If you’ve been following the Supreme Court on both reproductive and LGBT rights the past few years it should be obvious that this brief is a Hail Mary pass aimed squarely at Justice Anthony Kennedy. Kennedy, swing voting attention whore that he is, has been decent on gay rights lately but has a big sad about abortion and has consistently sided with anti-choicers. (When he sided with the majority in the Hobby Lobby decision he cited his concern that abortion might one day have to be covered in employer health plans.) It is unlikely (one hopes!) that this risible attempt by the homobigots to link same sex marriage to abortion will succeed with Justice Kennedy but it’s no surprise that they tried it. It’s all they’ve got.

It also looks to be consistent with a broader strategy by right wingers to reinstate OMG SLUTZ!1! firmly at the forefront of their theocratic crusade under the (sadly, mostly correct) assumption that Americans will put up little to no resistance to things that are seen as punishing “promiscuous” women. The religious fascists have learned the hard way that allowing “religious freedom” to be framed as something used primarily to attack anyone else but sluts dooms it to failure these days. Hobby Lobby? Free ride all the way to the Supreme Court! SB1062 in Arizona and subsequent state bills that were seen as efforts to codify into law discrimination against LGBT and possibly other minority groups? Slow your roll, bigots!

The “100 scholars of religion” who filed the brief with SCOTUS are following the anti-choice playbook of making the following competing claims about women: That we are innately and relentlessly driven toward motherhood and a lifetime of marital servitude to the first man who will have us and that we are terribly fickle creatures who will abandon that project and immediately abort pregnancies (that we would gladly welcome otherwise) at any stage up to “seven pounds” at the slightest provocation. As for you straight men, the anti-choice assumption about you is straightforward and singular: You’re a bunch of selfish, immature louts who must be forced into responsibility by a shotgun wedding. If that is all true then Dan Savage has a point. Straight people are terrible!

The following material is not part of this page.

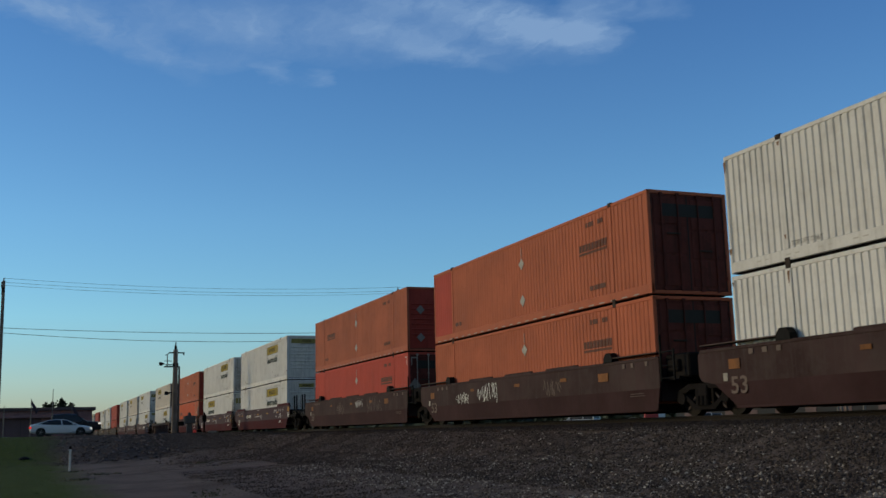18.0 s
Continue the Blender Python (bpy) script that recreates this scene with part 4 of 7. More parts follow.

This conflating of same sex marriage with abortion lends credence to Amanda Marcotte’s observation that right wingers have taken to describing a lot of things they don’t like as “abortion” in the hopes of tapping into the mainstream public’s (and Anthony Kennedy’s) unease over female autonomy.

It makes sense, from a political standpoint. On its own, health care reform is quite popular with the voting public. People want to curb the abuses of insurance companies, want to do something about the millions of Americans that are uninsured, and want some kind of cost controls on insurance. But if you can call health care reform “abortion,” then you can get people to quit thinking about how they’d like to have health insurance, and start getting them to think about how much they hate it when women can make their own sexual and life choices, as if they were men or something.

This is the result we get from media that are working on too short of a cycle (or are too cowardly) to check the veracity of claims emanating from the right, a world where the right can brazenly use the term “abortion,” and discussion about women’s health care in general, as scare tactics without much fear that they’ll face criticism from supposed fact-checking referees. Pro-choicers shouldn’t stand for it. We can demand a world where there’s no stigma attached to abortion itself, and where the word “abortion” isn’t used inaccurately to dredge up fears and hostility towards issues that don’t have anything at all to do with pregnancy termination.

People who support LGBT equality shouldn’t stand for it either.